----- Provided data

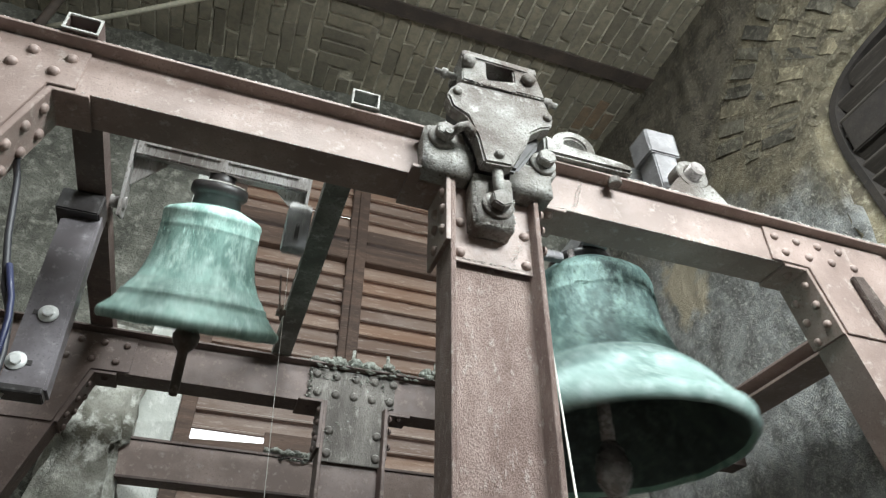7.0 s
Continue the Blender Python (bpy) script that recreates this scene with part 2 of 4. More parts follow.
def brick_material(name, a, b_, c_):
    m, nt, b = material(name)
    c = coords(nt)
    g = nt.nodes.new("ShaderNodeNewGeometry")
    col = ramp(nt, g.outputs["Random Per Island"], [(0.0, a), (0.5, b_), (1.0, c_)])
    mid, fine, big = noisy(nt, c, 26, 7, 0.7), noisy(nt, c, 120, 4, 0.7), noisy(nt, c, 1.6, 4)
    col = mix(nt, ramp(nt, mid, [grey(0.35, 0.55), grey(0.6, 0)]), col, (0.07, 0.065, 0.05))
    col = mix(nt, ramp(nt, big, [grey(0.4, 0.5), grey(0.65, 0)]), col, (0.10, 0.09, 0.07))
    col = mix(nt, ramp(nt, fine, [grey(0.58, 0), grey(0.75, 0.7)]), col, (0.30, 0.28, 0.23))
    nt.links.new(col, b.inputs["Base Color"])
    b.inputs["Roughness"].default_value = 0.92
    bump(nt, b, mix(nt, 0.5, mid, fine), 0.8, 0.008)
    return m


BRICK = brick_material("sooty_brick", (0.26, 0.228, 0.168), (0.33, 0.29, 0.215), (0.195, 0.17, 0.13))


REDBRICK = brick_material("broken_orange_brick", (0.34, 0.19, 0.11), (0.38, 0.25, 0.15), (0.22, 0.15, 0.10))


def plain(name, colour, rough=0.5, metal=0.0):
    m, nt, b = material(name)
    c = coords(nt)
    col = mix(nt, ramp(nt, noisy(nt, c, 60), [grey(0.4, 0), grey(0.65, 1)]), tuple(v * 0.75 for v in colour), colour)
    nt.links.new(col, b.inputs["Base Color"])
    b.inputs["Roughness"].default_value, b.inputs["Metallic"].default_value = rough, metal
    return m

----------

Quote everything in the listing above exactly; pictures are the only thing to omit.

## Result for this exercise
7.0 s
Continue the Blender Python (bpy) script that recreates this scene with part 2 of 4. More parts follow.
def brick_material(name, a, b_, c_):
    m, nt, b = material(name)
    c = coords(nt)
    g = nt.nodes.new("ShaderNodeNewGeometry")
    col = ramp(nt, g.outputs["Random Per Island"], [(0.0, a), (0.5, b_), (1.0, c_)])
    mid, fine, big = noisy(nt, c, 26, 7, 0.7), noisy(nt, c, 120, 4, 0.7), noisy(nt, c, 1.6, 4)
    col = mix(nt, ramp(nt, mid, [grey(0.35, 0.55), grey(0.6, 0)]), col, (0.07, 0.065, 0.05))
    col = mix(nt, ramp(nt, big, [grey(0.4, 0.5), grey(0.65, 0)]), col, (0.10, 0.09, 0.07))
    col = mix(nt, ramp(nt, fine, [grey(0.58, 0), grey(0.75, 0.7)]), col, (0.30, 0.28, 0.23))
    nt.links.new(col, b.inputs["Base Color"])
    b.inputs["Roughness"].default_value = 0.92
    bump(nt, b, mix(nt, 0.5, mid, fine), 0.8, 0.008)
    return m


BRICK = brick_material("sooty_brick", (0.26, 0.228, 0.168), (0.33, 0.29, 0.215), (0.195, 0.17, 0.13))


REDBRICK = brick_material("broken_orange_brick", (0.34, 0.19, 0.11), (0.38, 0.25, 0.15), (0.22, 0.15, 0.10))


def plain(name, colour, rough=0.5, metal=0.0):
    m, nt, b = material(name)
    c = coords(nt)
    col = mix(nt, ramp(nt, noisy(nt, c, 60), [grey(0.4, 0), grey(0.65, 1)]), tuple(v * 0.75 for v in colour), colour)
    nt.links.new(col, b.inputs["Base Color"])
    b.inputs["Roughness"].default_value, b.inputs["Metallic"].default_value = rough, metal
    return m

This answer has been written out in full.